K.J. Kearney works as a teacher’s assistant in the fourth and fifth grades at Daniel Jenkins Creative Learning Center, an alternative behavior middle school with the Title I distinction in North Charleston.
Several years ago, before entering the public school district, Kearney started H1GHER LEARNING, a nonprofit that gives kids a pair of nice sneakers. Initially, the non-profit only gifted students with cool shoes they would otherwise never get, but in the spring of 2015, H1GHER LEARNING took a more academic turn. Kearney says, “What I learned from giving away over 100 pairs of shoes is that it doesn’t really mean anything after the initial gift. For some of the kids it wasn’t even enough incentive to help them change anything, and I didn’t want to keep it up if giving shoes away wasn’t going to make a difference.”

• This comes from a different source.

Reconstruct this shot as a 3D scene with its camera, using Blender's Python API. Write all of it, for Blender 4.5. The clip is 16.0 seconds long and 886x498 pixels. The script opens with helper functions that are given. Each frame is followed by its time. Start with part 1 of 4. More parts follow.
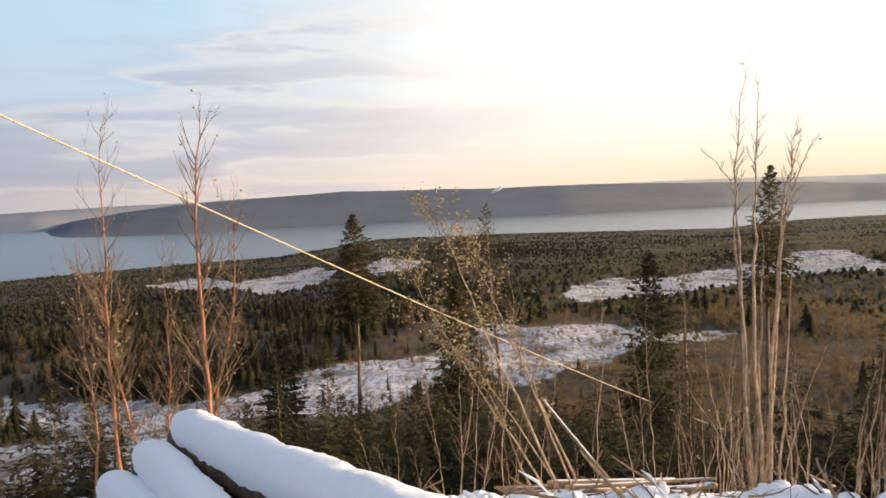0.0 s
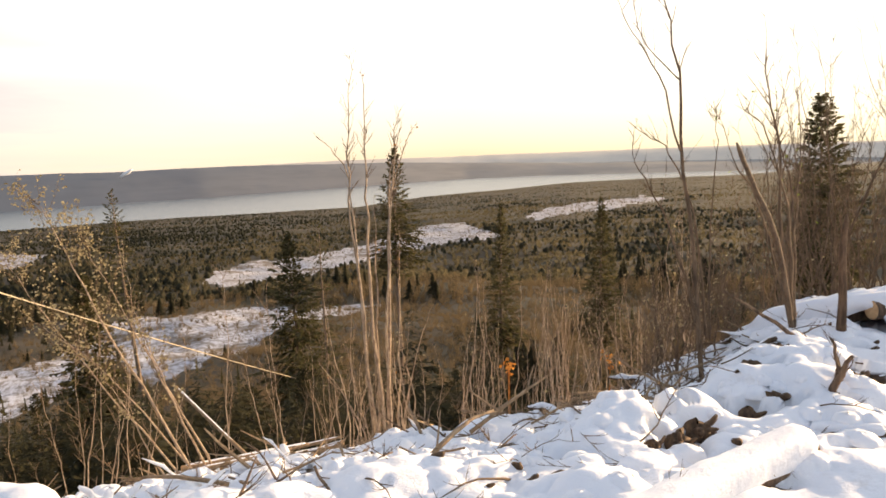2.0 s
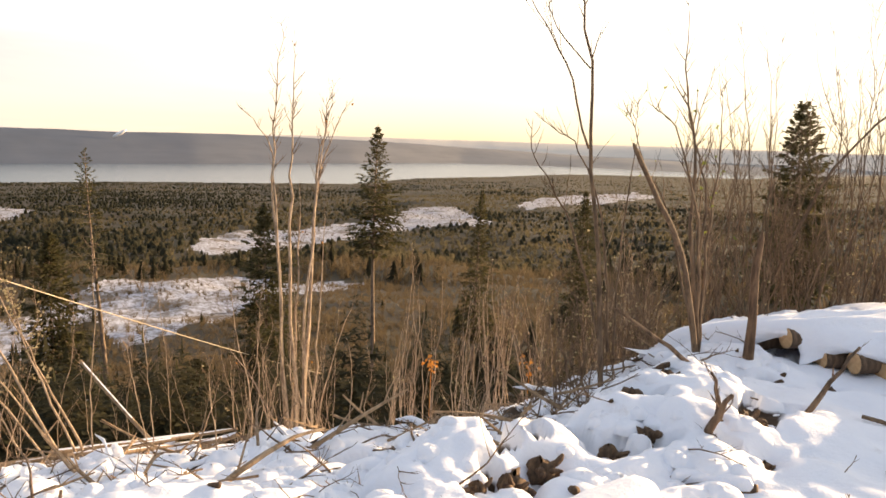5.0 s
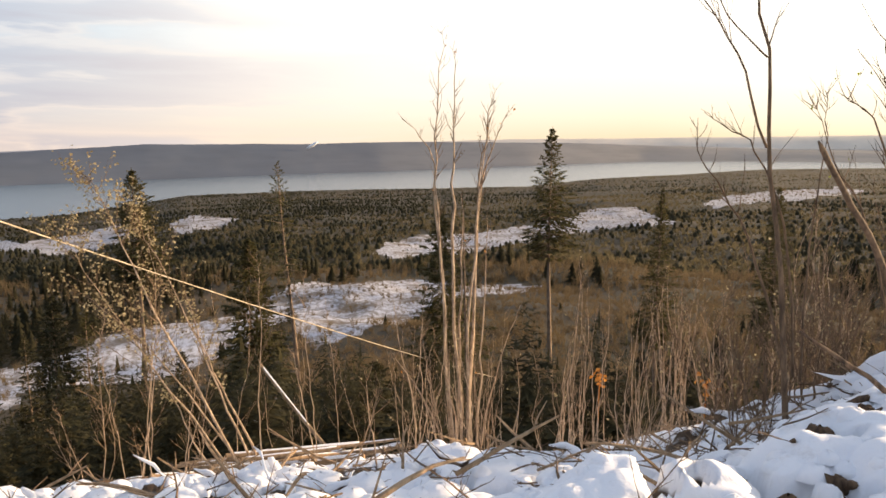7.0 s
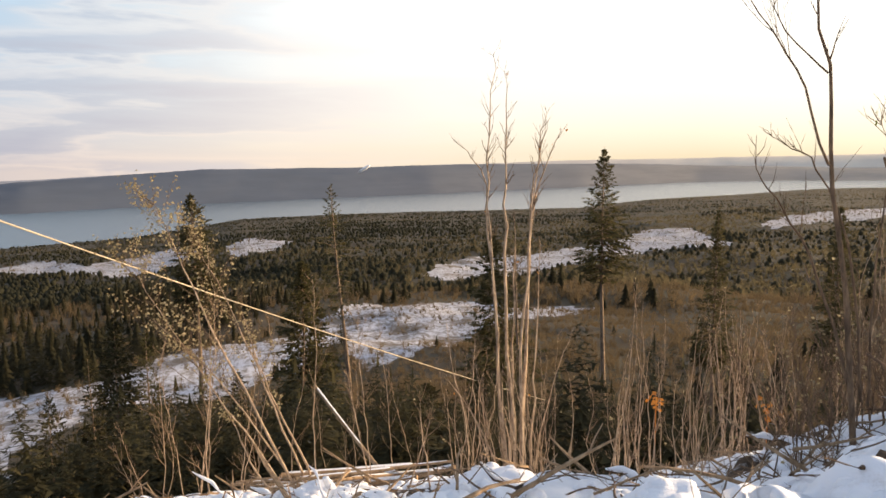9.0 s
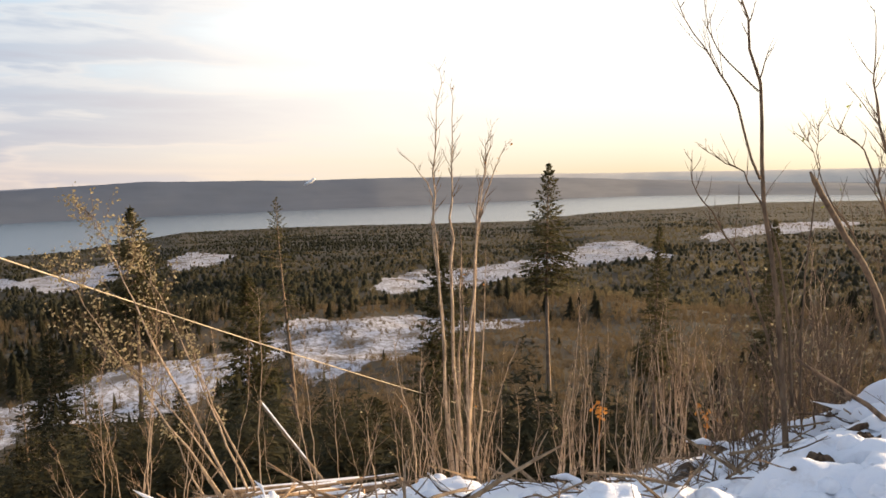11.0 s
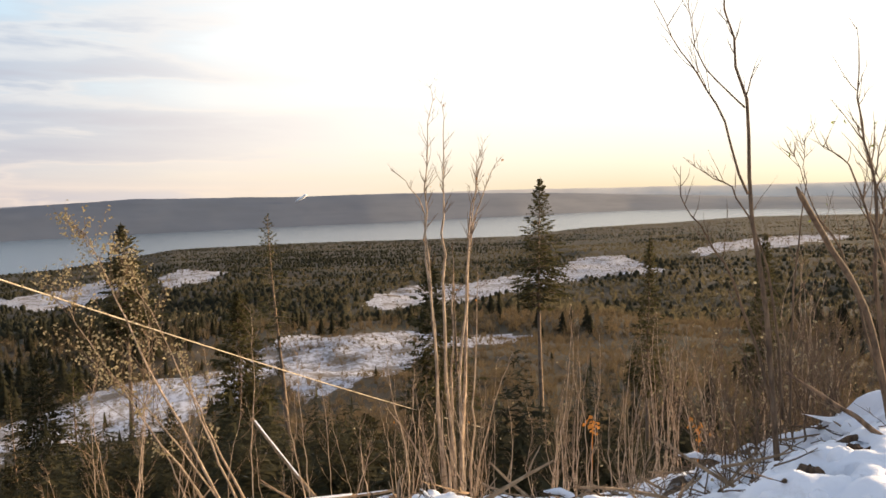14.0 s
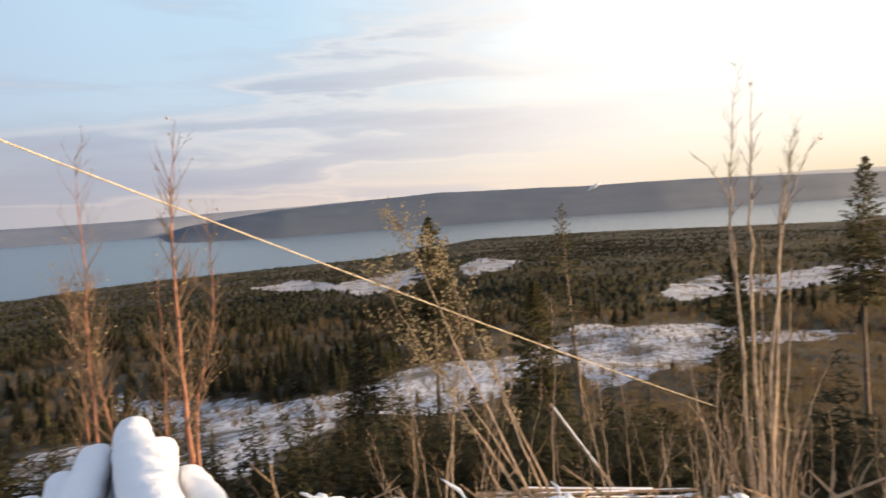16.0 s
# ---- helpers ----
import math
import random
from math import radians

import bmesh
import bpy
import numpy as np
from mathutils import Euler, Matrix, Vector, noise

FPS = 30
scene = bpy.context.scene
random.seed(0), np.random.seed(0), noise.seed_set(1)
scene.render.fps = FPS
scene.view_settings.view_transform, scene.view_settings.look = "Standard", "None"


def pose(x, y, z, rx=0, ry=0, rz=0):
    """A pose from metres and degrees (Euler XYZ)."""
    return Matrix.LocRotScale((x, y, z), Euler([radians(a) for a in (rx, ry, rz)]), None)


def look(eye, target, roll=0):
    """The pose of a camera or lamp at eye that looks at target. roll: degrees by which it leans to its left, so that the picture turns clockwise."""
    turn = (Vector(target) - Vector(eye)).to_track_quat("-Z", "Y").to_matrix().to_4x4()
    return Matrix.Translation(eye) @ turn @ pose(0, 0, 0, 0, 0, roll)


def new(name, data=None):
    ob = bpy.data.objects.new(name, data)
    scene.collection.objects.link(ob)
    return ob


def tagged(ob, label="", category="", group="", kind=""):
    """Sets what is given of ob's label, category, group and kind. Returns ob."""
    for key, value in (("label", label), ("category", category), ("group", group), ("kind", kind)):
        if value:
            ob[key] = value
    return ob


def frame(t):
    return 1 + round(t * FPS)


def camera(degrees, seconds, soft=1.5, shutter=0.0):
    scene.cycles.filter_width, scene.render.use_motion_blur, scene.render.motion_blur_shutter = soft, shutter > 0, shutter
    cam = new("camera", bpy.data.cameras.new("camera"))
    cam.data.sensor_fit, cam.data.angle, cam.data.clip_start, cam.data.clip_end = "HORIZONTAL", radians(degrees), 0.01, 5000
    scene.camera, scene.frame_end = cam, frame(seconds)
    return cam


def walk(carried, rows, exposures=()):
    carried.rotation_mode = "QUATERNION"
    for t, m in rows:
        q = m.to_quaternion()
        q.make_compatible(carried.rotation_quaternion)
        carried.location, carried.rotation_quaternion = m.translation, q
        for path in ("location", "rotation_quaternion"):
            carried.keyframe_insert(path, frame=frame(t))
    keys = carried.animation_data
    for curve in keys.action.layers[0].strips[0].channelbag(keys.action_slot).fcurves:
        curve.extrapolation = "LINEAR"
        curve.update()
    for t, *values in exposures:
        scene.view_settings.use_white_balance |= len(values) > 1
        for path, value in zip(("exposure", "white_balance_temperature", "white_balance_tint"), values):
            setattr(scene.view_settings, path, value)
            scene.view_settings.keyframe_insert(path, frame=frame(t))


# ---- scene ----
# ---------- camera ----------
cam = camera(59.9, 16.0, soft=1.6, shutter=0.12)
PATH = [
    (0.0, look((-0.000, 0.000, 1.600), (-0.015, 9.963, 0.742), -1.48)),
    (0.5, look((-0.003, 0.008, 1.599), (1.150, 9.902, 0.716), -1.00)),
    (1.0, look((0.082, -0.020, 1.561), (1.803, 9.785, 0.614), -1.28)),
    (1.5, look((0.176, -0.131, 1.591), (3.358, 9.257, 0.268), -1.92)),
    (2.0, look((0.147, -0.420, 1.634), (4.520, 8.490, 0.412), -1.81)),
    (2.5, look((0.304, -0.675, 1.677), (5.469, 7.827, 0.664), -0.57)),
    (3.0, look((0.437, -0.704, 1.698), (6.393, 7.255, 0.612), -0.98)),
    (3.2, look((0.437, -0.704, 1.698), (6.400, 7.249, 0.612), -0.98)),
    (5.3, look((1.359, -0.145, 1.636), (5.612, 8.779, 0.129), 2.38)),
    (5.5, look((1.419, -0.105, 1.636), (5.523, 8.886, 0.112), 2.18)),
    (6.0, look((1.497, -0.073, 1.655), (4.562, 9.364, 0.411), 0.79)),
    (6.5, look((1.536, -0.037, 1.672), (4.064, 9.547, 0.350), -0.68)),
    (7.0, look((1.532, -0.001, 1.684), (3.854, 9.617, 0.236), -0.22)),
    (7.5, look((1.517, 0.031, 1.673), (3.345, 9.813, 0.692), -0.16)),
    (8.0, look((1.523, 0.009, 1.667), (3.235, 9.811, 0.668), -0.38)),
    (8.5, look((1.512, 0.017, 1.671), (3.064, 9.836, 0.586), -0.69)),
    (9.0, look((1.511, -0.013, 1.676), (3.194, 9.776, 0.517), -0.86)),
    (9.5, look((1.524, 0.007, 1.667), (3.565, 9.725, 0.485), -0.42)),
    (12.0, look((1.490, -0.098, 1.675), (3.881, 9.570, 0.772), -0.68)),
    (12.5, look((1.493, -0.094, 1.674), (3.880, 9.571, 0.729), -0.83)),
    (13.0, look((1.490, -0.096, 1.677), (3.954, 9.554, 0.775), -1.07)),
    (13.5, look((1.490, -0.095, 1.679), (3.956, 9.560, 0.845), -1.05)),
    (14.0, look((1.491, -0.097, 1.677), (3.968, 9.559, 0.882), -0.88)),
    (14.5, look((1.489, -0.099, 1.677), (3.939, 9.566, 0.918), -0.68)),
    (15.0, look((1.489, -0.098, 1.678), (3.951, 9.566, 0.931), -0.32)),
    (15.5, look((1.485, -0.098, 1.679), (3.756, 9.615, 0.970), -0.44)),
    (15.7, look((1.485, -0.098, 1.679), (2.942, 9.771, 0.979), -0.90)),
    (15.9, look((1.458, -0.121, 1.689), (1.075, 9.844, 0.939), -2.30)),
    (16.0, look((1.430, -0.144, 1.699), (0.172, 9.744, 0.887), -2.98)),
]
walk(cam, PATH, [(0.0, 0.96, 6650, 12), (1.0, 1.00, 6750, 12), (2.0, 1.18, 7100, 13), (3.2, 1.34, 7300, 14), (5.5, 1.22, 7200, 14), (7.0, 1.04, 6800, 13), (9.0, 0.98, 6650, 12), (15.5, 0.98, 6650, 12), (16.0, 0.96, 6600, 12)])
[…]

So, now H1GHER LEARNING is a 12-week program offered to kids in Title I schools that teaches life skills using elements found in hip hop. At completion of the program, H1GHER LEARNING still rewards its successful participants with sneakers, and, recently, Kearney has furthered his message by penning a children’s book, Rosie and the Golden Sneakers, which also "uses sneakers to teach the value of being an individual and the value of hard work.”
Kearney says this story is a direct result of his experience in both teaching and with H1GHER LEARNING. In its pages, Rosie has her eye on a pair of golden sneakers that her parents cannot afford, so with a job as Charlestonian in nature as it gets—folding palmetto roses—Rosie raises funds and is rewarded.
On the whole, with experience navigating the pubic school system in a racially-charged city, Rosie is one of the success stories in Kearney’s life.